A new study by the University of Michigan in Ann Arbor says the extra miles people are likely to travel in autonomous vehicles could partially or completely offset the potential energy savings the technology promises.
Previous studies have shown that greater fuel efficiency induces some people to travel extra miles, and those added miles can partially offset fuel savings. It’s a behavioral change known as the rebound effect.
In the coming years, self-driving cars are expected to yield significant improvements in safety, traffic flow, and energy efficiency. In addition, automation will allow vehicle occupants to make productive use of travel time, which likely will induce even more travel.
Taken together, those two factors of potential added mileage could partially or completely offset the energy savings provided by autonomous vehicles, according to a team of researchers at the U-M School for Environment and Sustainability (SEAS) led by Dow Sustainability Doctoral Fellow Morteza Taiebat.
Conceivably, the added miles could even result in a net increase in energy consumption, a phenomenon known as backfire, according to the U-M researchers. The study was published on April 17 in the journal Applied Energy.
“The core message of the paper is that the induced travel of self-driving cars presents a stiff challenge to policy goals for reductions in energy use,” says co-author Samuel Stolper, assistant professor of environment and sustainability at SEAS.
“Thus, much higher energy efficiency targets are required for self-driving cars,” says co-author Ming Xu, associate professor of environment and sustainability at SEAS and associate professor of civil and environmental engineering at the college of engineering.

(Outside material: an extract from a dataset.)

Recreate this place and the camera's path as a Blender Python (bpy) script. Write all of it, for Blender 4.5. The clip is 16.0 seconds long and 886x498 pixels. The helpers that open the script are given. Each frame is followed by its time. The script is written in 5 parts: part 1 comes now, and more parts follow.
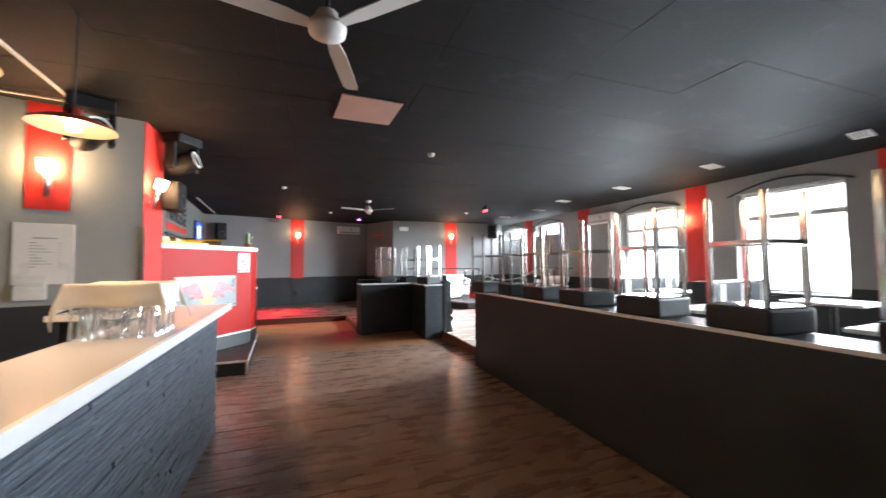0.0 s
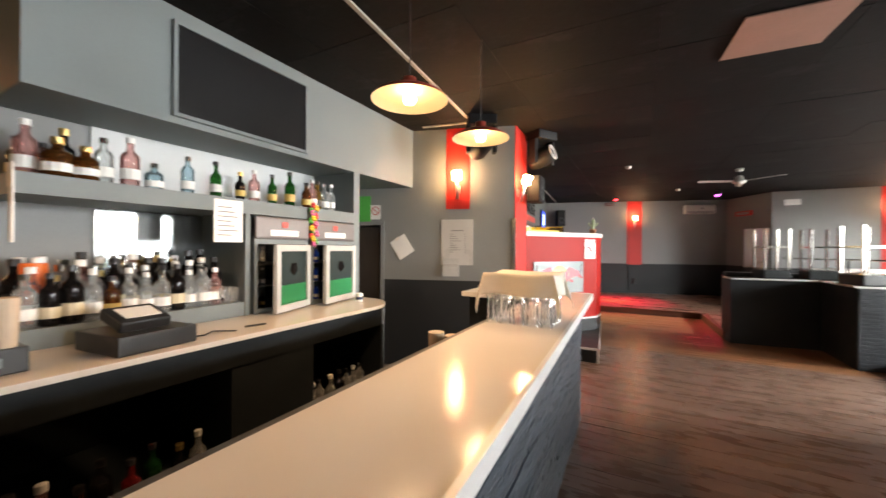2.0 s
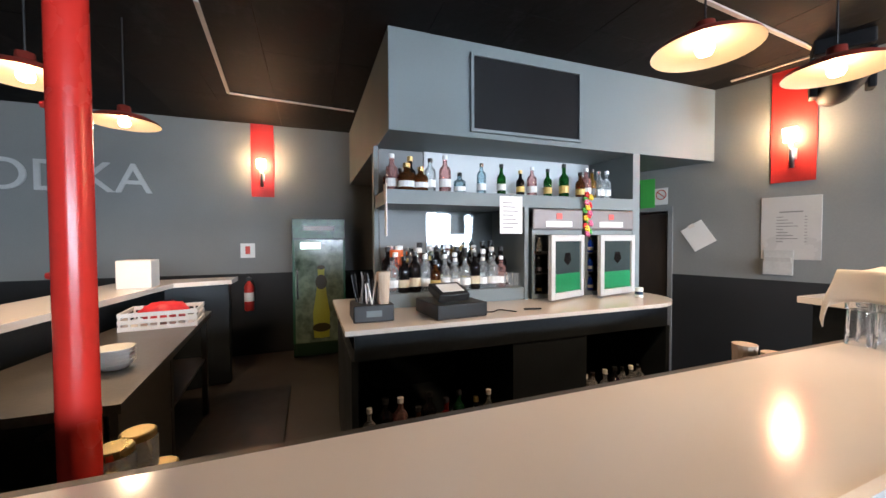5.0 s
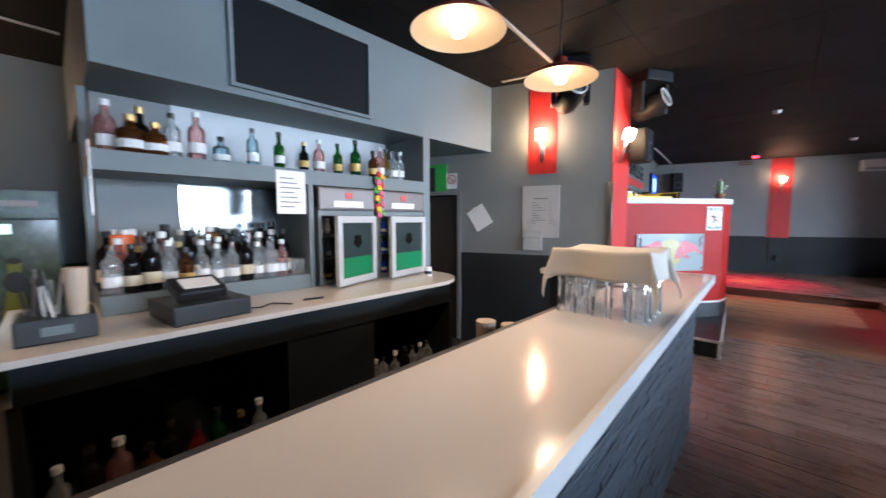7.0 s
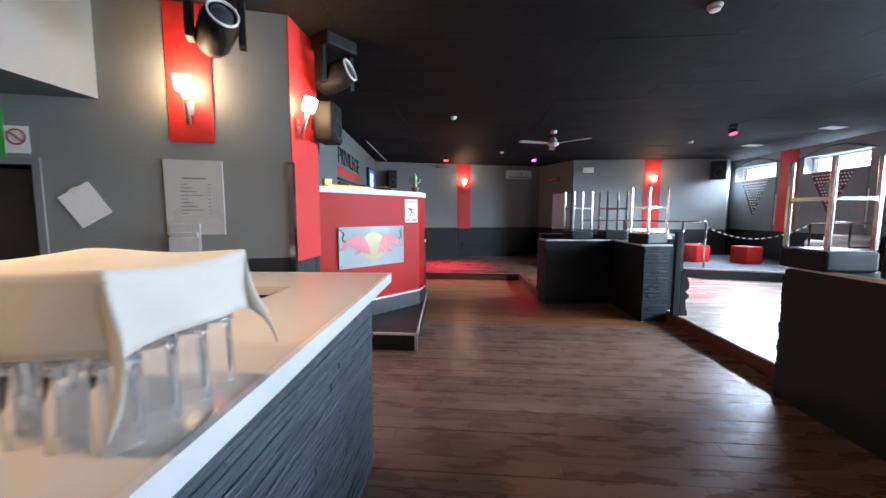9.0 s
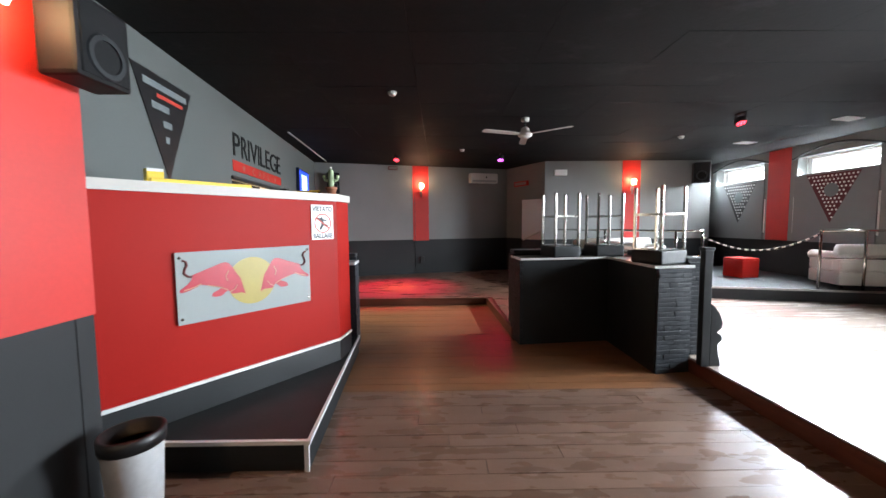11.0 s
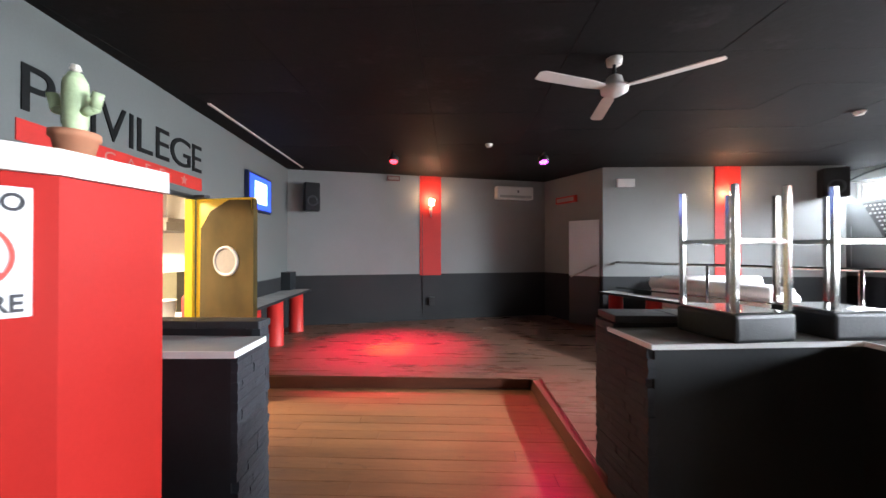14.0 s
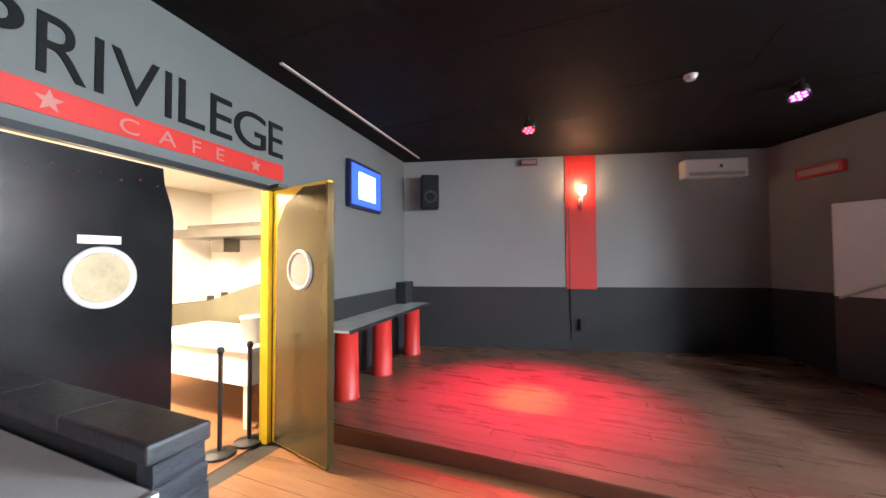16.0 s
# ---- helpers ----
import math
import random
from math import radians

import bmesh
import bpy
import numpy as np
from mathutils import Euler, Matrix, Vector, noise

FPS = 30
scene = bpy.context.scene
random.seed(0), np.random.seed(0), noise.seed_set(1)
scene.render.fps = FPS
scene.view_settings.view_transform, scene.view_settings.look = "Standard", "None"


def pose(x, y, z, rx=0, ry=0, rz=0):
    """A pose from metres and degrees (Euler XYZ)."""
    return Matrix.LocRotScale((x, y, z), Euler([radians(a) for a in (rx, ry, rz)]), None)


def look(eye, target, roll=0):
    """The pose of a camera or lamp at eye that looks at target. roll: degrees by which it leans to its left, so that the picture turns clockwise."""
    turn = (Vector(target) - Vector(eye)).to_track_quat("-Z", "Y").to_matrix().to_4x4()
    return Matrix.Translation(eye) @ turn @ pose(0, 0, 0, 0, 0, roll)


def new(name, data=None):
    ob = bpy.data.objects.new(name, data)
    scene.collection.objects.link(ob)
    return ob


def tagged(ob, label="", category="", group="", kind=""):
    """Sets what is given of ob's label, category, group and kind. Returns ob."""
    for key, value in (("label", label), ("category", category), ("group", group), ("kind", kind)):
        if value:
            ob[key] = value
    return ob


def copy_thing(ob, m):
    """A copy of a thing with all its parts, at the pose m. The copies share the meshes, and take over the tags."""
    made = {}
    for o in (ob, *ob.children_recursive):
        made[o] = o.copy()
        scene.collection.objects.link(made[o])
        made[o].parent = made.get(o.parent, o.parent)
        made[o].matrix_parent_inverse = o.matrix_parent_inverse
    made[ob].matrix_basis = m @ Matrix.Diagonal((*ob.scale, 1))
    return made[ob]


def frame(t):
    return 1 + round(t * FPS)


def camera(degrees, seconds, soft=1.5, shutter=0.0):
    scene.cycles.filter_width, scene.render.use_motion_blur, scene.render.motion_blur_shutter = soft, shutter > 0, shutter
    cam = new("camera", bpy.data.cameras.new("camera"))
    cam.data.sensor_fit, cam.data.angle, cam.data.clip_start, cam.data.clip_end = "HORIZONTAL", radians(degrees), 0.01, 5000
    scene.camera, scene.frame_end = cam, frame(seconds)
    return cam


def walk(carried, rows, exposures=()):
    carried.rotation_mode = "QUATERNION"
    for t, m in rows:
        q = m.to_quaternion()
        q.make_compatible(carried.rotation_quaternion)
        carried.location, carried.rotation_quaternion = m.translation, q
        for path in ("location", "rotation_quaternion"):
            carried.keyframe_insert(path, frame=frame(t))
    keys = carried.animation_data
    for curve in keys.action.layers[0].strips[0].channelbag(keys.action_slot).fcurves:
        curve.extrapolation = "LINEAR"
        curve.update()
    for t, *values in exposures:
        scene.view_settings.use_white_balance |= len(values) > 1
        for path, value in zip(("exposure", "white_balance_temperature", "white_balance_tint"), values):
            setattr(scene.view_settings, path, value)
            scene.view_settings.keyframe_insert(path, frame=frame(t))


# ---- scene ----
cam = camera(101.1, 16.0, shutter=0.3)

PATH = [
    (0, (1.055, 0.505, 1.551), (1.728, 2.387, 1.636), -0.4),
    (0.5, (0.994, 0.625, 1.567), (1.183, 2.615, 1.634), -0.2),
    (1, (0.849, 0.759, 1.576), (0.66, 2.75, 1.601), 0.1),
    (1.5, (0.744, 0.843, 1.579), (0.22, 2.773, 1.594), 0.1),
    (2, (0.675, 0.885, 1.606), (-0.272, 2.646, 1.601), 0.4),
    (2.5, (0.625, 0.897, 1.591), (-0.76, 2.34, 1.593), 0.3),
    (3, (0.604, 0.87, 1.601), (-1.077, 1.955, 1.592), -0.0),
    (3.5, (0.609, 0.862, 1.579), (-1.237, 1.632, 1.582), -0.0),
    (6, (0.73, 1.071, 1.598), (-1.152, 1.748, 1.542), -0.3),
    (6.5, (0.696, 1.187, 1.598), (-0.994, 2.249, 1.469), -0.2),
    (7, (0.646, 1.31, 1.594), (-0.715, 2.767, 1.434), -0.1),
    (7.5, (0.677, 1.501, 1.586), (-0.274, 3.252, 1.413), 0.0),
    (8, (0.744, 1.767, 1.598), (0.16, 3.672, 1.422), -0.2),
    (8.5, (0.78, 2.071, 1.576), (0.453, 4.037, 1.4), -0.1),
    (9, (0.802, 2.413, 1.547), (0.646, 4.398, 1.361), 0.1),
    (9.5, (0.895, 2.811, 1.542), (0.824, 4.801, 1.359), 0.0),
    (10, (0.975, 3.244, 1.56), (0.931, 5.236, 1.391), -0.4),
    (12.5, (1.132, 5.53, 1.59), (1.229, 7.526, 1.522), -0.0),
    (13, (1.185, 5.963, 1.551), (1.211, 7.962, 1.518), 0.0),
    (13.5, (1.102, 6.422, 1.577), (1.116, 8.422, 1.559), -0.0),
    (14, (1.092, 6.878, 1.607), (1.016, 8.876, 1.62), 0.0),
    (14.5, (1.019, 7.329, 1.571), (0.79, 9.315, 1.61), 0.0),
    (15, (0.938, 7.758, 1.568), (0.576, 9.724, 1.623), 0.1),
    (15.5, (0.923, 8.145, 1.582), (0.314, 10.049, 1.64), 0.0),
    (16, (0.804, 8.512, 1.582), (0.013, 10.348, 1.637), -0.3),
]

walk(cam, [(t, look(e, g, r)) for t, e, g, r in PATH], exposures=[(0.0, 0.06, 6500, 14), (1.2, -0.04, 7700, 17), (3.5, -0.12, 7000, 17), (6.0, -0.15, 5600, 13), (6.6, -0.46, 5500, 13), (8.0, -0.5, 5600, 14), (10.0, -0.5, 6000, 12), (12.4, -0.3, 7200, 18), (13.2, -0.03, 6900, 17), (14.5, -0.05, 6500, 17), (16.0, 0.06, 6500, 16)])

# ---- world and large lights ----
world = bpy.data.worlds.new("sky")
scene.world = world
world.use_nodes = True
_nt = world.node_tree
_sky = _nt.nodes.new("ShaderNodeTexSky")
_sky.sky_type = "NISHITA"
_sky.sun_disc = False
_sky.sun_elevation = radians(38)
_sky.sun_rotation = radians(60)
_nt.links.new(_sky.outputs[0], _nt.nodes["Background"].inputs[0])
_nt.nodes["Background"].inputs[1].default_value = 0.12


def lamp(name, kind, m, energy, color, size=0.1, size_y=None, spot=None, blend=0.6, spread=180):
    d = bpy.data.lights.new(name, kind)
    d.energy, d.color = energy, color
    if kind == "AREA":
        d.shape, d.size, d.size_y, d.spread = "RECTANGLE", size, size_y or size, radians(spread)
    elif kind == "SUN":
        d.angle = radians(size)
    else:
        d.shadow_soft_size = size
    if spot:
        d.spot_size, d.spot_blend = radians(spot), blend
    ob = new(name, d)
    ob.matrix_world = m
    return ob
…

In the paper, Taiebat and his colleagues used economic theory and U.S. travel survey data to model travel behavior and to forecast the effects of vehicle automation on travel decisions and energy use.
Most previous studies of the energy impact of autonomous vehicles focused exclusively on the fuel-cost component of the price of travel, likely resulting in an overestimation of the environmental benefits of the technology, according to the U-M authors.

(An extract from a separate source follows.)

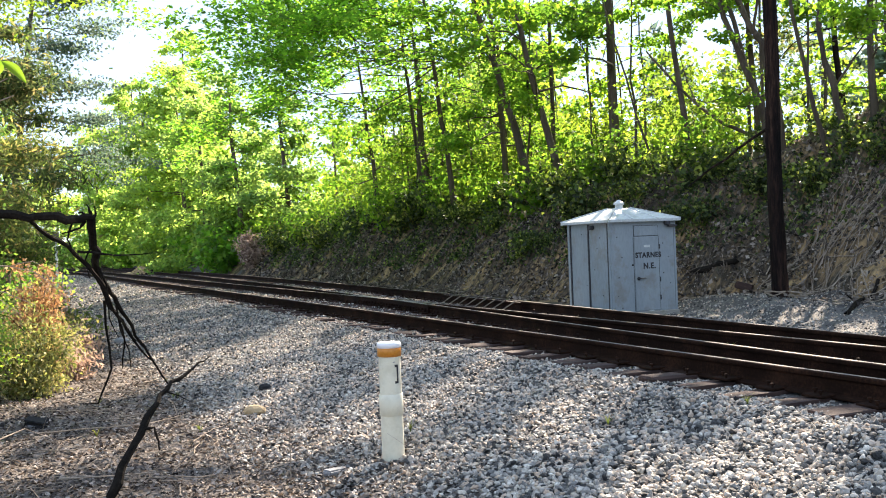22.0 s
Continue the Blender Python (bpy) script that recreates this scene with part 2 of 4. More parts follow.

In contrast, the study by Taiebat and colleagues looked at both fuel cost and time cost. Their approach adapts standard microeconomic modeling and statistical techniques to account for the value of time.
Traditionally, time spent driving has been viewed as a cost to the driver. But the ability to pursue other activities in an autonomous vehicle is expected to lower this “perceived travel time cost” considerably, which will likely spur additional travel.
The U-M researchers estimated that the induced travel resulting from a 38 percent reduction in perceived travel time cost would completely eliminate the fuel savings associated with self-driving cars.
“Backfire — a net rise in energy consumption — is a distinct possibility if we don’t develop better efficiencies, policies, and applications,” Taiebat says.
The possibility of backfire, in turn, implies the possibility of net increases in local and global air pollution, the study authors concluded. While most autonomous vehicles are expected to be powered by electricity, the production of the batteries causes pollution due to sourcing rare minerals like lithium and cobalt. In addition, recharging the batteries comes from electricity generated by fossil fuels like coal and natural gas (62 percent in the U.S.).
In addition, the researchers suggest there’s an equity issue that needs to be addressed as autonomous vehicles become a reality. The study found that wealthier households are more likely than others to drive extra miles in autonomous vehicles “and thus stand to experience greater welfare gains.”